* [Task inputs]

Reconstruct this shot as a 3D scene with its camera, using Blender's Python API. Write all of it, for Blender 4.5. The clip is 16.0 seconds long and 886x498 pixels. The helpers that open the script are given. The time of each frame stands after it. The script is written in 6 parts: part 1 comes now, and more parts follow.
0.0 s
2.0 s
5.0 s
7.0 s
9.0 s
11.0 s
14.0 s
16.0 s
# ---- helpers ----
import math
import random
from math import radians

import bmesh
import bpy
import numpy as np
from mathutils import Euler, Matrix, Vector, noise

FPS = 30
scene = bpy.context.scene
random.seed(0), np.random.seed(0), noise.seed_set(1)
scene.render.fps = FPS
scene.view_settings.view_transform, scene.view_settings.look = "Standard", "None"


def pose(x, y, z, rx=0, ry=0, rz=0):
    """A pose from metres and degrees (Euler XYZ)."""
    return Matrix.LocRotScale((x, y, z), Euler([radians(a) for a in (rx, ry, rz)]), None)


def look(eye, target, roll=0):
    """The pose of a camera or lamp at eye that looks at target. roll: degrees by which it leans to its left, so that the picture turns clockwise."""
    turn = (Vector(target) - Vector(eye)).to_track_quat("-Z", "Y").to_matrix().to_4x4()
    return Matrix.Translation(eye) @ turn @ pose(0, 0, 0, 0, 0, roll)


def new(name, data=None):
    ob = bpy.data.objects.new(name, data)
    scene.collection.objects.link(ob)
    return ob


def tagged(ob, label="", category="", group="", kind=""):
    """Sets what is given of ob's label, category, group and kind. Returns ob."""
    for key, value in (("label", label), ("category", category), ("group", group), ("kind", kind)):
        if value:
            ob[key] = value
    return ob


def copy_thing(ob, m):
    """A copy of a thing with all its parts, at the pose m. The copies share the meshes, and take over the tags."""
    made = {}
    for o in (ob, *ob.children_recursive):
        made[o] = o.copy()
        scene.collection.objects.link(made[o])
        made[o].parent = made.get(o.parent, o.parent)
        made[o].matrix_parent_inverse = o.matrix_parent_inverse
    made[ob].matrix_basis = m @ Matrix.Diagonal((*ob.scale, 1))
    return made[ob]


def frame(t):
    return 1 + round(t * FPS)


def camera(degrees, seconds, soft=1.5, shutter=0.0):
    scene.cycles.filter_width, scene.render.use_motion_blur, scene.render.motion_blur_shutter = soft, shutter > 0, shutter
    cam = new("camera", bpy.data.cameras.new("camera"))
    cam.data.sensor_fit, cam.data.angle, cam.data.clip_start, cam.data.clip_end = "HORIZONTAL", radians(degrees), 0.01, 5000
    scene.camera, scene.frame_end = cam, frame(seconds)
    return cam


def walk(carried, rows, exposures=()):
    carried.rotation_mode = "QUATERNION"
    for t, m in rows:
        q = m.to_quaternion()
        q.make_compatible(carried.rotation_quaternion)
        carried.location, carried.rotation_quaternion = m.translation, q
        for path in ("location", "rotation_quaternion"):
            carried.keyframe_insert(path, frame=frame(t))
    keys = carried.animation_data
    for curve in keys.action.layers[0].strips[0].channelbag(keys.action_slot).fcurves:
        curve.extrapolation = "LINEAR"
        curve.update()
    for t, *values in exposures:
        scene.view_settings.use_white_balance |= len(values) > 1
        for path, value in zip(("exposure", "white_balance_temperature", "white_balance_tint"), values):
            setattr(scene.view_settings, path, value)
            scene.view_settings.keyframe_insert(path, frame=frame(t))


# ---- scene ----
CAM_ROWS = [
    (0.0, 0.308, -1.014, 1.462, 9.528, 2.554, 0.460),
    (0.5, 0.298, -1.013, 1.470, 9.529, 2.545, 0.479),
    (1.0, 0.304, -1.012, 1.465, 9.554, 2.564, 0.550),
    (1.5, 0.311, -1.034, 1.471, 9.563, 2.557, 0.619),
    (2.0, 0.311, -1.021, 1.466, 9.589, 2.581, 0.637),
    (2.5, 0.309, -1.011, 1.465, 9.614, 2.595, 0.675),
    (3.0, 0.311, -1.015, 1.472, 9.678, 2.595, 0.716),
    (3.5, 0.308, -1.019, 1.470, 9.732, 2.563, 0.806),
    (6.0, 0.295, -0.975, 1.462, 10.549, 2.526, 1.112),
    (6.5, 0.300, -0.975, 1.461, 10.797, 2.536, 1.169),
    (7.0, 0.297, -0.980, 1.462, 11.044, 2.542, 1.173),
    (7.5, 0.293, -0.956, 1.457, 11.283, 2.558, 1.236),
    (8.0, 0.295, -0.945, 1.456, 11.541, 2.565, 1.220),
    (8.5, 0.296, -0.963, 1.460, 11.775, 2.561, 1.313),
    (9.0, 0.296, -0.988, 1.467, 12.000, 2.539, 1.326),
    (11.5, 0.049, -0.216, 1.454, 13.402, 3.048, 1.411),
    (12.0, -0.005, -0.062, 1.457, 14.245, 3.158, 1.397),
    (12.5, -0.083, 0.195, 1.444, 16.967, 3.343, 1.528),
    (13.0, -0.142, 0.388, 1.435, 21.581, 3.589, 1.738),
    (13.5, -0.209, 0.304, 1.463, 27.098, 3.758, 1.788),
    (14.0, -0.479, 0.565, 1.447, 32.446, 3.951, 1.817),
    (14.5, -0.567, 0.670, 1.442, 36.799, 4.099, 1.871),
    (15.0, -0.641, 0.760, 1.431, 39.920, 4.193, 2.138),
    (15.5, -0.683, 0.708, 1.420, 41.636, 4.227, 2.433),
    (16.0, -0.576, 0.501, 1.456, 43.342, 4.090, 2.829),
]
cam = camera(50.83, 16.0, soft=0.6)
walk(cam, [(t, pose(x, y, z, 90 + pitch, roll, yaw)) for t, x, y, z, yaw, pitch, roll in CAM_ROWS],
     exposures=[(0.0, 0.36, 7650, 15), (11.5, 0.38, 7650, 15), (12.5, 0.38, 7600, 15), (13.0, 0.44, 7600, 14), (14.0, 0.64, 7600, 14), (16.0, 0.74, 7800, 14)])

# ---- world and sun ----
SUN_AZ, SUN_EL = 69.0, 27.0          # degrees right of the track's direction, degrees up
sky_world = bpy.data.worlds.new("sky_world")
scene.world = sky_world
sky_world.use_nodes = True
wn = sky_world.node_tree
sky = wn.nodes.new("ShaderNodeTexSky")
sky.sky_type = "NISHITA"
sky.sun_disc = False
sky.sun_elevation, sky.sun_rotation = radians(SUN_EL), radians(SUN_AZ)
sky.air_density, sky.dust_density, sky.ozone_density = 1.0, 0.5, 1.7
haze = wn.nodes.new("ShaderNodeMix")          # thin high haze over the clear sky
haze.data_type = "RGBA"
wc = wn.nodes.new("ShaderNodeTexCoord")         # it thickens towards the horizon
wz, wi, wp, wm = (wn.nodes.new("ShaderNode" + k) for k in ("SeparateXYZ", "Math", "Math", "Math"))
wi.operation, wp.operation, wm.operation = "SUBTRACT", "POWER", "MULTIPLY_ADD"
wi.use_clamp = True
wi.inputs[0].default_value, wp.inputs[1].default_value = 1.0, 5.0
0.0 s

* [Task statement] Find every line that holds "path" and copy it.

* [Result for this task]
        for path in ("location", "rotation_quaternion"):
            carried.keyframe_insert(path, frame=frame(t))
        for path, value in zip(("exposure", "white_balance_temperature", "white_balance_tint"), values):
            setattr(scene.view_settings, path, value)
            scene.view_settings.keyframe_insert(path, frame=frame(t))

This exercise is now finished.